Por mais de três décadas, cientistas canadenses monitoraram a vida marinha do Atlântico Norte sem nunca encontrar um tubarão-branco morto. No entanto, em apenas um ano, cinco carcaças foram descobertas, levantando um mistério preocupante.
Casos semelhantes já haviam ocorrido nos EUA, totalizando nove tubarões encontrados sem sinais aparentes de ferimentos ou desnutrição. A causa foi revelada após análises microscópicas: meningoencefalite, uma inflamação do cérebro e das membranas que o envolvem, afetando a função cognitiva dos animais.
A inflamação cerebral pode comprometer a capacidade dos tubarões de nadar e se alimentar corretamente, tornando-os mais propensos a encalhar. Ocorre que a meningoencefalite não é uma doença propriamente dita, mas um sintoma. E os cientistas querem saber o que está causando esse quadro.
Uma doença pouco compreendida
Em entrevista ao site IFLScience, Harley Newton, cientista-chefe e veterinária da OCEARCH, organização conhecida pelo monitoramento de tubarões, destacou a falta de conhecimento sobre doenças naturais em tubarões e raias selvagens. “Encontrar vários indivíduos da mesma espécie, com sinais semelhantes de inflamação cerebral, ao longo de alguns anos, é algo preocupante”, afirmou, ponderando, no entanto, que sem um panorama mais amplo sobre a saúde dos tubarões é difícil medir a real gravidade do problema.
Foi ela quem primeiro identificou a meningoencefalite em um tubarão-branco em 2022, analisando amostras de tecido cerebral de um animal encontrado em Long Island, Nova York. Desde então, outros casos surgiram em locais distantes, como a Ilha do Príncipe Edward, no Canadá, e a Carolina do Sul, nos EUA. E a origem da doença continua desconhecida.
O impacto para os tubarões e o ecossistema
O surgimento dessa condição representa um novo desafio para os grandes tubarões-brancos, que já enfrentam riscos devido à pesca excessiva e à degradação do ambiente marinho. Segundo David Shiffman, estudante de pós-graduação em ecologia e conservação de tubarões, cerca de um terço das espécies conhecidas de tubarões e seus parentes – como raias e quimeras – estão ameaçados de extinção, conforme avaliado pela Lista Vermelha da União Internacional para a Conservação da Natureza (IUCN).

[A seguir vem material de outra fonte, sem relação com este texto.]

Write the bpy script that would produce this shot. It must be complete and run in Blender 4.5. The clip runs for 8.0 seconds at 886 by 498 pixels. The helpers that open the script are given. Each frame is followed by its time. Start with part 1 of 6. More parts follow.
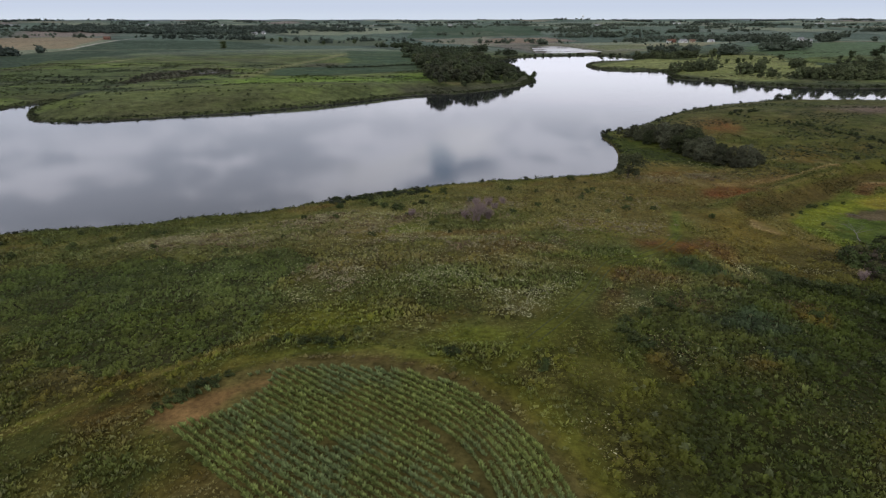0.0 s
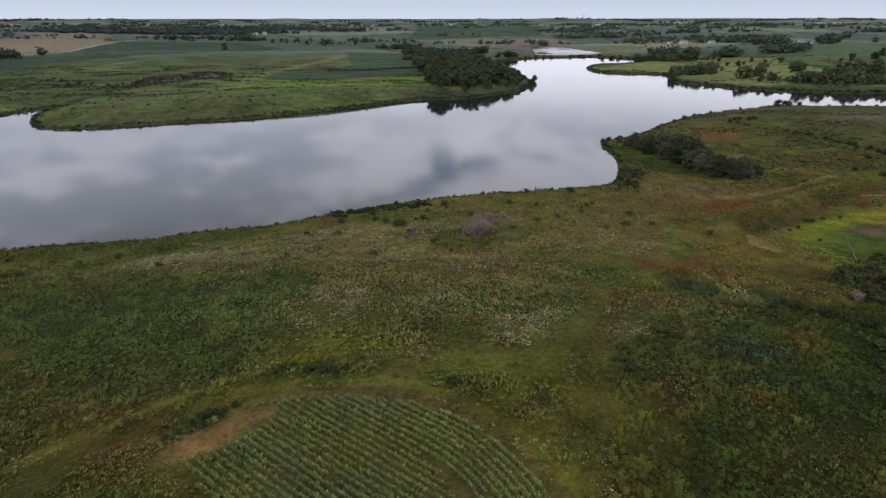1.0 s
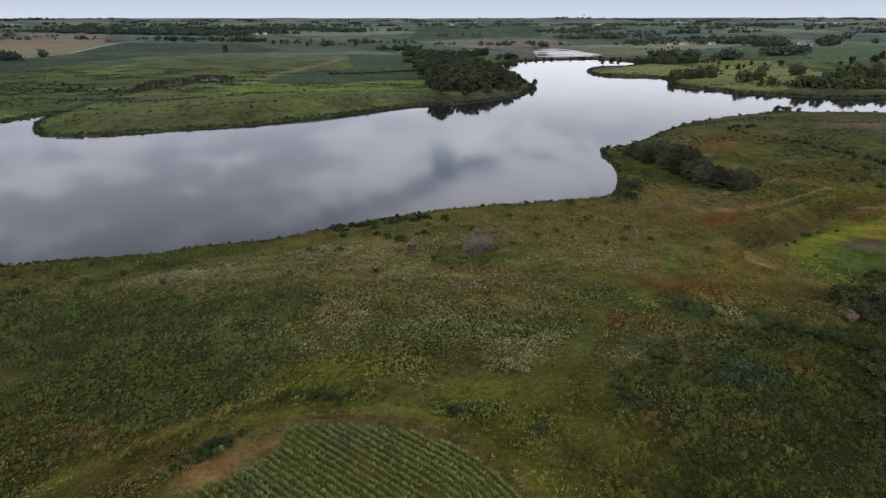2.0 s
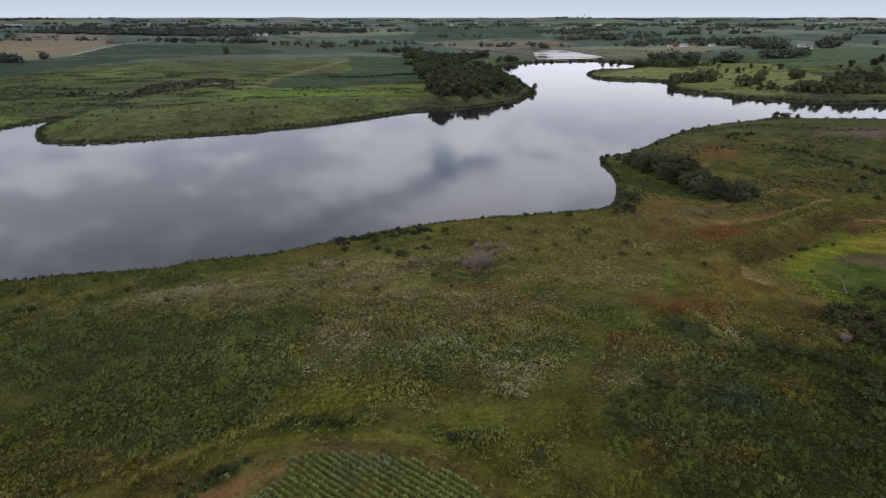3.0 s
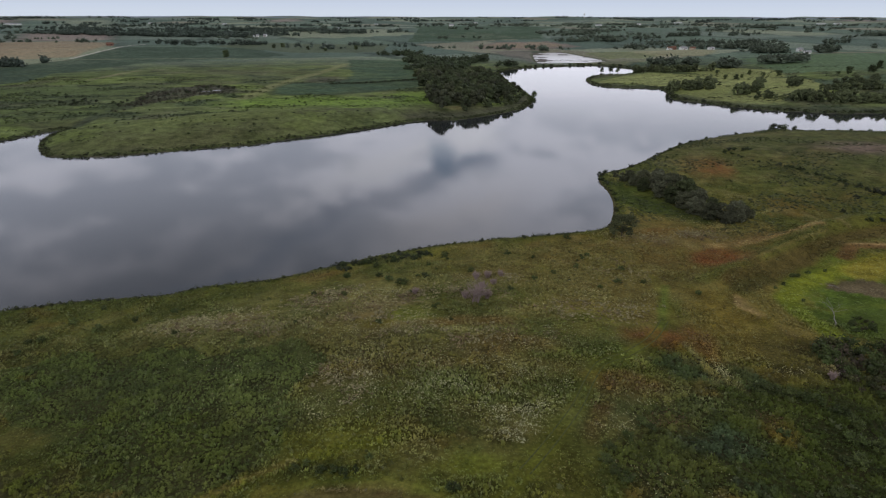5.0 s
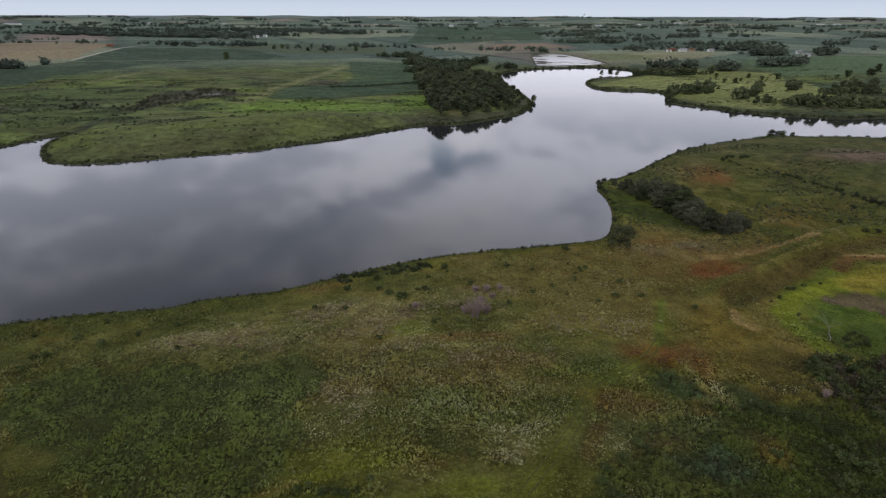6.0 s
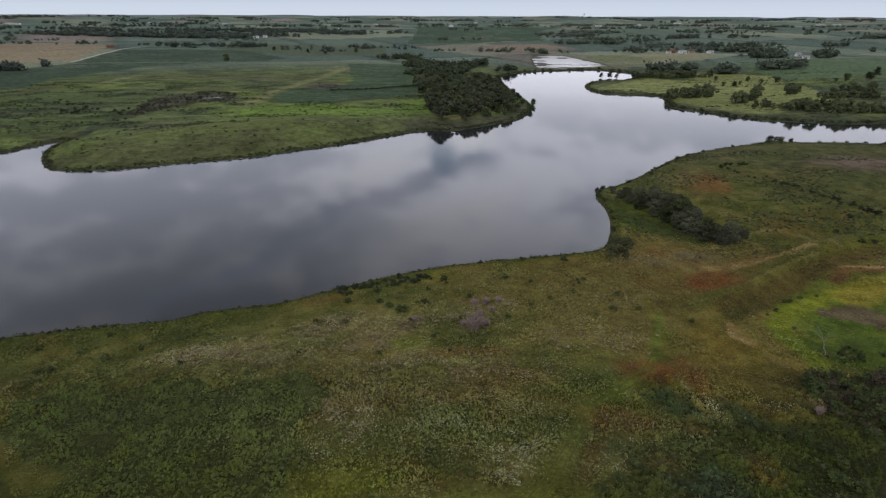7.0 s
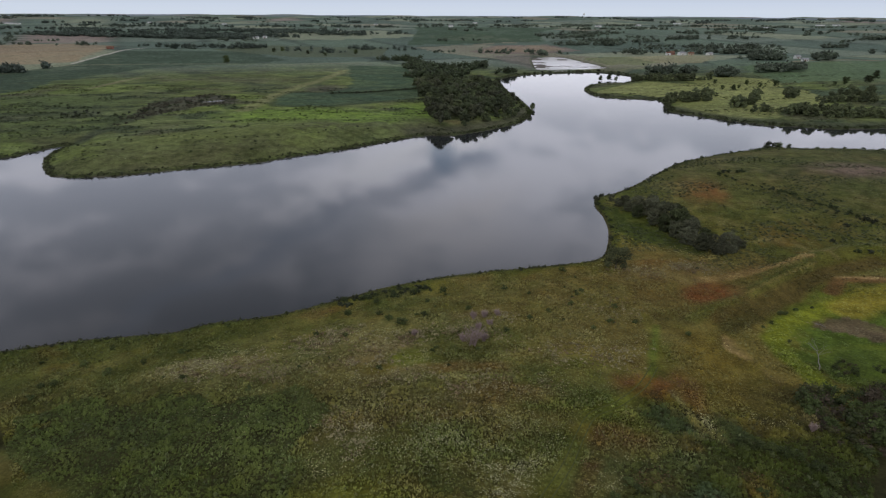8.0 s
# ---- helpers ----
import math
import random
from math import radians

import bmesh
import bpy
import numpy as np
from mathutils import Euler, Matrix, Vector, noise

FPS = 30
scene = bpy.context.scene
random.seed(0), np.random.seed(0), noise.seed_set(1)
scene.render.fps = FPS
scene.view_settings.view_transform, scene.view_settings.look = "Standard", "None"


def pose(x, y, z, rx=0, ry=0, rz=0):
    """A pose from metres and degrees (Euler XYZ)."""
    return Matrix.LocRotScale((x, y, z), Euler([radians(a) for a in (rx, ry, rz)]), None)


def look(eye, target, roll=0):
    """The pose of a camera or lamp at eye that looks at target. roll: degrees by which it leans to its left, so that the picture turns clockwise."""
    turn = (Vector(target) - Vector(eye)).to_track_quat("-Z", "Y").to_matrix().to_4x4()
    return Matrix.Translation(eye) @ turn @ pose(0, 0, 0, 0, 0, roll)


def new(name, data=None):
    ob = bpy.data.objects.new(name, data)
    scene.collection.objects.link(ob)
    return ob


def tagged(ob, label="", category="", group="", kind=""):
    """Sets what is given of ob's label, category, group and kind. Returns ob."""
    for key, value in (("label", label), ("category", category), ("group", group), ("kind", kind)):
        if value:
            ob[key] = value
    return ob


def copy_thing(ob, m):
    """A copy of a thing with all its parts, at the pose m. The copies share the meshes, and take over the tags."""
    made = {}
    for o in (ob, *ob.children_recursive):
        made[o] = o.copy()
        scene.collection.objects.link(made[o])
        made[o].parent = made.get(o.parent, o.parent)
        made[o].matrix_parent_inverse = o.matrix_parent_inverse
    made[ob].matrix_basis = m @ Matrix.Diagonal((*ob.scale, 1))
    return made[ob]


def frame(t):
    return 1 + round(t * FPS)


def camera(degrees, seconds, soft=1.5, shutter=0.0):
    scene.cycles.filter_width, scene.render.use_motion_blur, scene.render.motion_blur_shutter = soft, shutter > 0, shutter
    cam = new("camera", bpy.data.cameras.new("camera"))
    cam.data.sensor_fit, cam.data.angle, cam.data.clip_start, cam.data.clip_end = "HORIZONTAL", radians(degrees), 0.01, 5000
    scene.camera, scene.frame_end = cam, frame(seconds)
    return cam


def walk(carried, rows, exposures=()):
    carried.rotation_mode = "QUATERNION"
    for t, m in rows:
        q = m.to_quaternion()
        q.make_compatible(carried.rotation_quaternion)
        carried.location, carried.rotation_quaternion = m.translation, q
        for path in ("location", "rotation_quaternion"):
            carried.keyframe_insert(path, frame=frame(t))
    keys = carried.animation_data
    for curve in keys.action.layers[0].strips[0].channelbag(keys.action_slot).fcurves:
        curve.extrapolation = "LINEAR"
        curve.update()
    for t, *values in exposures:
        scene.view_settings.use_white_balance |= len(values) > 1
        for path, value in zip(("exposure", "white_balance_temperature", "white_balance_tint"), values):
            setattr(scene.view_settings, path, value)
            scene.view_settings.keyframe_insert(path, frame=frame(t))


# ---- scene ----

Embora os EUA sejam um dos países com melhores práticas de conservação de tubarões, a população do Atlântico Norte ainda é pouco estudada. De acordo com Shiffman, esses tubarões começaram a reaparecer na região recentemente, após um período de declínio populacional. O surgimento de uma doença misteriosa e potencialmente fatal pode representar um risco ainda maior.
No momento, não há evidências de que a meningoencefalite esteja se espalhando em larga escala. No entanto, se sua causa for infecciosa, há o risco de que a condição atinja um número maior de indivíduos. “É importante estudar sinais de alerta de doenças emergentes”, orientou Shiffman.
Como desvendar o enigma?
Para tentar solucionar o mistério, Newton enviou amostras de tecido cerebral de um dos tubarões para o Laboratório de Diagnóstico de Doenças Animais de Washington. A análise genética pode identificar possíveis vírus ou bactérias responsáveis pela inflamação. No entanto, a cientista não acredita que uma resposta definitiva surgirá rapidamente.
Enquanto isso, especialistas enfatizam a importância de estudar tubarões encalhados para entender melhor as doenças que podem afetá-los. Segundo Shiffman, a preservação desses predadores é essencial para manter o equilíbrio do oceano. “Se você quer um ecossistema saudável, precisa de uma cadeia alimentar equilibrada – e isso inclui um topo forte”.